What you need to do: Please write the listing below out again exactly, leaving every picture behind.

Data extract:
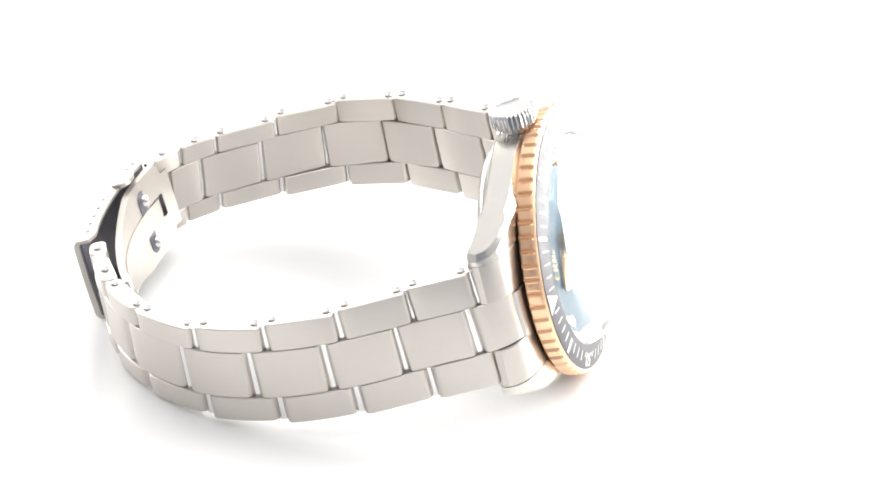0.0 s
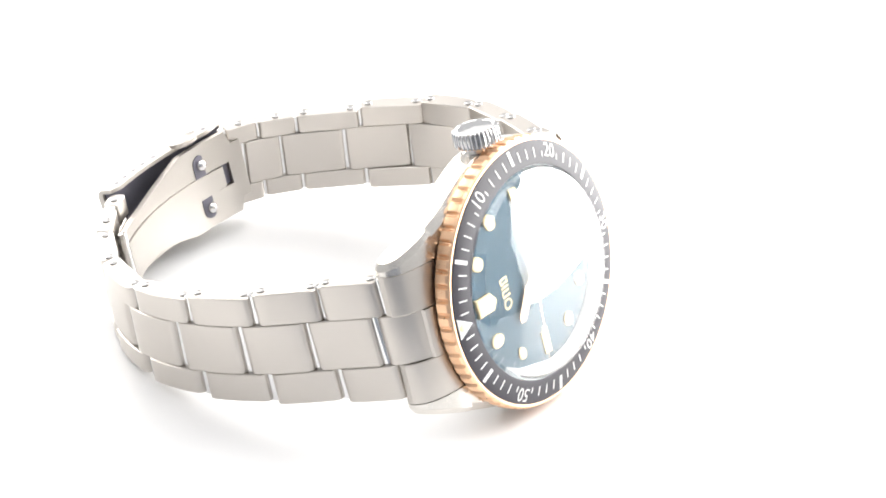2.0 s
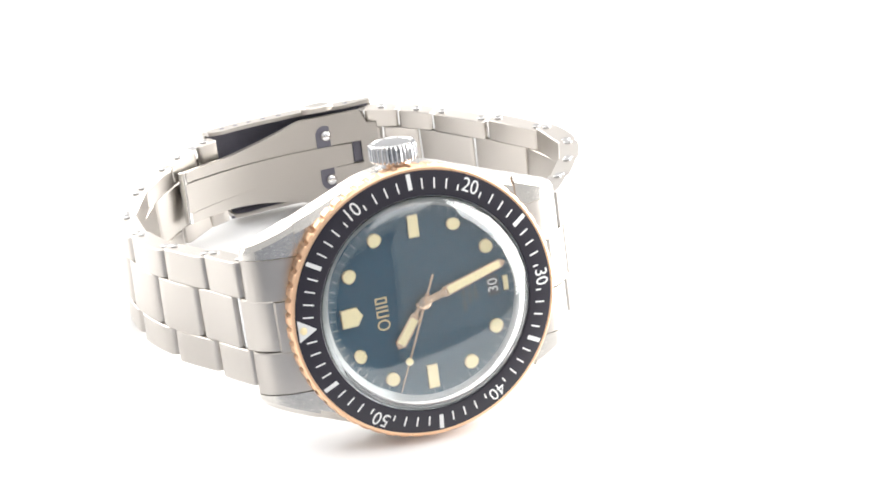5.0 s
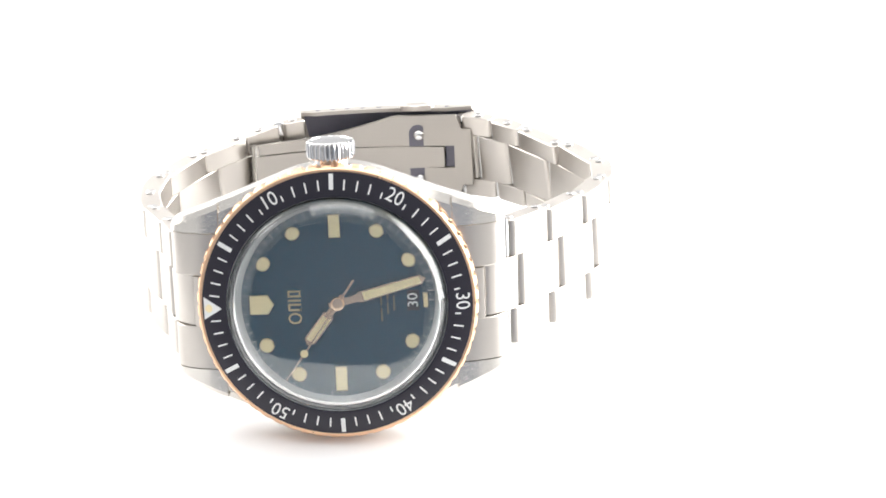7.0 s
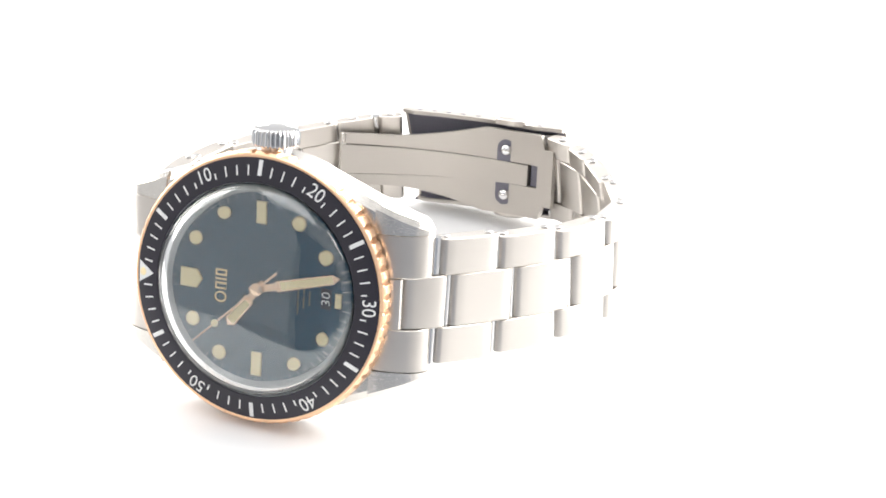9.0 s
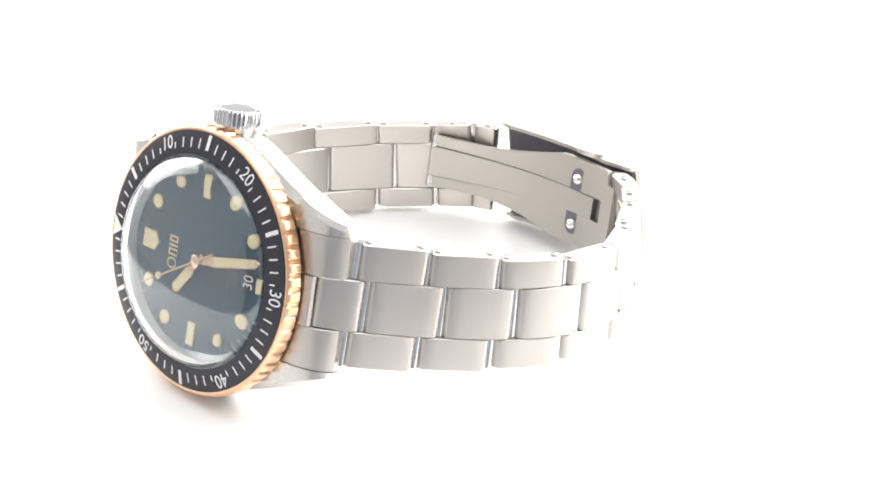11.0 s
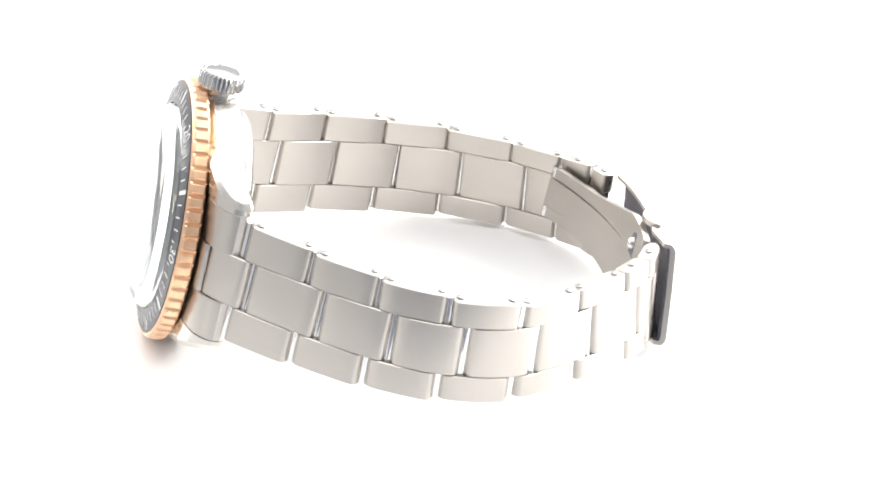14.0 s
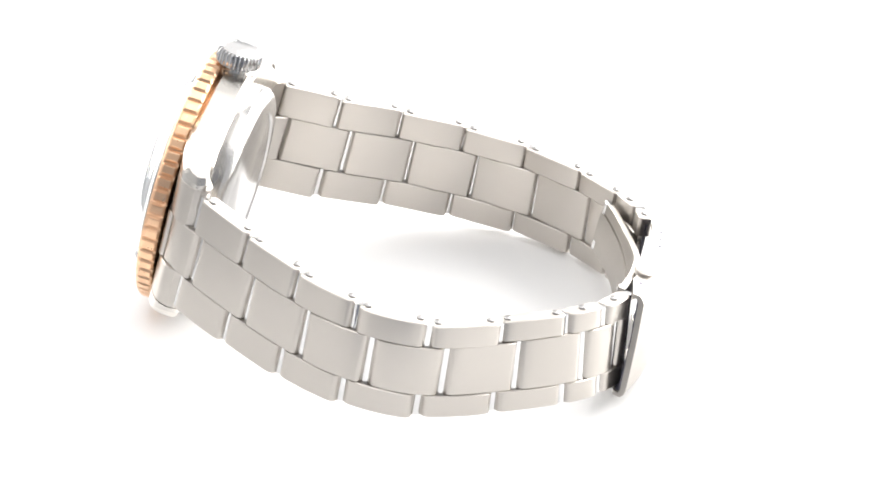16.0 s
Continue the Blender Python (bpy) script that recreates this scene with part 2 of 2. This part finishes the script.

Result for this task:
0.0 s
2.0 s
5.0 s
7.0 s
9.0 s
11.0 s
14.0 s
16.0 s
Continue the Blender Python (bpy) script that recreates this scene with part 2 of 2. This part finishes the script.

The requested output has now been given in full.